A pampered only child, Esperanza is used to getting her way around her father’s affluent Mexican ranch, Rancho de las Rosas. But when her father is killed by bandits and her greedy uncles swoop in and take the land away from her mother, Esperanza must find her core of inner strength and be brave in the face of great adversity. Because now, she and Mama have nothing and must immigrate to the United States to work. But the Great Depression is going on, and the only work to be found is migrant farm work–hard, back breaking labor that ruins smooth hands and lines faces. Esperanza learns that class, honesty and integrity have nothing to do with how many dresses or servants you have, but how you live your life and treat those around you. Esperanza wants to believe that she can conquer this new way of life, but when Mama gets sick, it’s hard to keep going. But her name means hope–and that has to stand for something. Based on the events that took place in her family, Pam Munoz Ryan’s simple story provides a warm, wise, empowering message for girls everywhere.
In a few memorable days, Chuy makes it a point to fulfill all the dreams he’s ever had as a 17 year old chico growing up in the barrios of Fresno, California. He asks out a beautiful girl, gets great seats to a Raiders game, and tells his mother how much he really loves her. Why is Chuy doing all this now, when he never had the courage to do it before? Because on page 2 of Soto’s daring novel, Chuy is knifed to death on the dirty bathroom floor of a club, and as his spirit begins to float away, Chuy decides to make the most of his quickly dissolving Afterlife. A sort of Lovely Bones for guys (and the girls who love them)

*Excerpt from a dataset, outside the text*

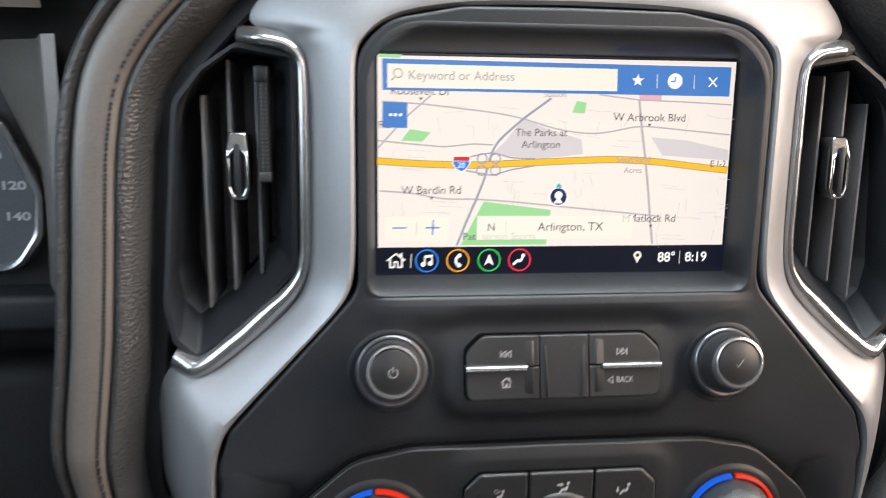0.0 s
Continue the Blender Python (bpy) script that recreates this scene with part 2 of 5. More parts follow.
def plate_mesh(outlines, thick, bevel=0.0, m=Matrix(), res=2):
    """A plate with rounded rims from outlines in its own plane, the first the rim and the others holes; its top lies at z = 0."""
    cu = bpy.data.curves.new("plate", "CURVE")
    cu.dimensions, cu.fill_mode = "2D", "BOTH"
    bevel = min(bevel, thick * 0.49)
    cu.extrude, cu.bevel_depth, cu.bevel_resolution, cu.offset = max(1e-6, thick / 2 - bevel), bevel, res, -bevel
    for line in outlines:
        sp = cu.splines.new("POLY")
        sp.points.add(len(line) - 1)
        for q, p in zip(sp.points, line):
            q.co = (p[0], p[1], 0, 1)
        sp.use_cyclic_u = True
    ob = bpy.data.objects.new("plate", cu)
    scene.collection.objects.link(ob)
    dg = bpy.context.evaluated_depsgraph_get()
    me = bpy.data.meshes.new_from_object(ob.evaluated_get(dg))
    bpy.data.objects.remove(ob)
    bpy.data.curves.remove(cu)
    me.transform(m @ Matrix.Translation((0, 0, -thick / 2)))
    return me


def face_plate(name, outlines, front, thick, mt, parent=None, bevel=0.0008, label="", res=2):
    """A plate that faces the seats, its front at y = front."""
    if not isinstance(outlines[0], (list, tuple)) or isinstance(outlines[0][0], (int, float)):
        outlines = [outlines]
    return part(name, plate_mesh(outlines, thick, bevel, Matrix.Translation((0, front, 0)) @ FRONT, res), mt, parent, label)


def top_plate(name, outlines, top, thick, mt, parent=None, bevel=0.0008, label="", res=2):
    """A plate that lies flat, its top at z = top."""
    return part(name, plate_mesh(outlines, thick, bevel, Matrix.Translation((0, 0, top)), res), mt, parent, label)


def loft(rings, closed=True, cap0=False, cap1=False):
    """Quads between rings of points of equal count."""
    bm = bmesh.new()
    rows = [[bm.verts.new(p) for p in r] for r in rings]
    n = len(rows[0])
    for a, b in zip(rows, rows[1:]):
        for i in range(n if closed else n - 1):
            j = (i + 1) % n
            try:
                bm.faces.new((a[i], a[j], b[j], b[i]))
            except ValueError:
                pass
    if cap0:
        bm.faces.new(rows[0])
    if cap1:
        bm.faces.new(rows[-1])
    return bm


def at_y(line, y):
    return [(p[0], y, p[1]) for p in line]


def at_z(line, z):
    return [(p[0], p[1], z) for p in line]


def circle(cx, cz, r, n=48, a0=0.0):
    return [(cx + r * math.cos(a0 + 2 * math.pi * k / n), cz + r * math.sin(a0 + 2 * math.pi * k / n)) for k in range(n)]


def turned(cx, cz, profile, n=48, cap0=False, cap1=True, tilt=(0.0, 0.0)):
    """A body turned about an axis along y: rows of (radius, y). tilt: how its axis drifts in x and z per metre of y."""
    y0 = profile[0][1]
    return loft([at_y(circle(cx + tilt[0] * (y - y0), cz + tilt[1] * (y - y0), r, n), y) for r, y in profile], True, cap0, cap1)


def resample(path, n):
    pts = [Vector(p) for p in path]
    d = [0.0]
    for a, b in zip(pts, pts[1:]):
        d.append(d[-1] + (b - a).length)
    out = []
    for k in range(n):
        s = d[-1] * k / (n - 1)
        i = max(j for j in range(len(d)) if d[j] <= s + 1e-12)
        if i >= len(pts) - 1:
            out.append(pts[-1].copy())
        else:
            out.append(pts[i].lerp(pts[i + 1], (s - d[i]) / max(1e-9, d[i + 1] - d[i])))
    return out


def smooth_path(path, n=60, rounds=8):
    """A polyline resampled and eased."""
    pts = resample(path, n)
    for _ in range(rounds):
        pts = [pts[0]] + [(a + b * 2 + c) / 4 for a, b, c in zip(pts, pts[1:], pts[2:])] + [pts[-1]]
    return pts


def sweep_face(path, profile, y0=0.0, closed=False, widths=None):
    """Sweeps a profile of (outward, y) along a path in the x-z plane; outward is to the left of the way along it."""
    pts = [Vector((p[0], p[1])) for p in path]
    n = len(pts)
    normals = []
    for i in range(n):
        a, b = (pts[i - 1], pts[(i + 1) % n]) if closed else (pts[max(0, i - 1)], pts[min(n - 1, i + 1)])
        t = (b - a).normalized()
        normals.append(Vector((-t.y, t.x)))
    rings = [[(p.x + nn.x * u * k, y0 + v, p.y + nn.y * u * k) for u, v in profile] for p, nn, k in zip(pts, normals, widths or [1.0] * n)]
    if closed:
        rings.append(rings[0])
    bm = loft(rings, closed=False)
    return bm


def tube(path, r, n=10, closed=False):
    """A round rod along a path in space."""
    pts = [Vector(p) for p in path]
    rings = []
    up = Vector((0.13, 0.27, 0.95))
    for i in range(len(pts)):
        a, b = pts[max(0, i - 1)], pts[min(len(pts) - 1, i + 1)]
        t = (b - a).normalized()
        u = t.cross(up).normalized()
        v = t.cross(u)
        rings.append([pts[i] + (u * math.cos(2 * math.pi * k / n) + v * math.sin(2 * math.pi * k / n)) * r for k in range(n)])
    return loft(rings, True, not closed, not closed)


def rounded_box(x0, y0, z0, x1, y1, z1, r=0.003, seg=3):
    bm = bmesh.new()
    bmesh.ops.create_cube(bm, size=1.0)
    for v in bm.verts:
        v.co = Vector(((x0 + x1) / 2 + v.co.x * (x1 - x0), (y0 + y1) / 2 + v.co.y * (y1 - y0), (z0 + z1) / 2 + v.co.z * (z1 - z0)))
    if r:
        bmesh.ops.bevel(bm, geom=bm.edges[:], offset=r, segments=seg, profile=0.5, affect="EDGES")
    return bm


def text_mesh(words, size, align="LEFT", bold=0.0, thick=0.0):
    cu = bpy.data.curves.new("words", "FONT")
    cu.body, cu.size, cu.align_x, cu.align_y, cu.offset, cu.extrude = words, size, align, "CENTER", bold, thick
    ob = bpy.data.objects.new("words", cu)
    scene.collection.objects.link(ob)
    me = bpy.data.meshes.new_from_object(ob.evaluated_get(bpy.context.evaluated_depsgraph_get()))
    bpy.data.objects.remove(ob)
    bpy.data.curves.remove(cu)
    return me


def face_text(name, words, x, z, size, front, mt, parent, align="CENTER", bold=0.0, label="", wide=1.0):
    me = text_mesh(words, size, align, bold)
    me.transform(Matrix.Translation((x, front, z)) @ FRONT @ Matrix.Diagonal((wide, 1, 1, 1)))
    return part(name, me, mt, parent, label, smooth=False)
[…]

When Gil Alicea was 16 years old, he wrote 115 short essays about what it was like to be a Puerto Rican teen growing up in the South Bronx projects. Get Gil’s take on drugs, violence, school and gangs. See the stuff he sees everyday through the b&w photos he took of his neighborhood. Switch off the “Real World” for one night and instead take a trip to Gil’s side of the subway tracks. It may be more “reality” than you can handle.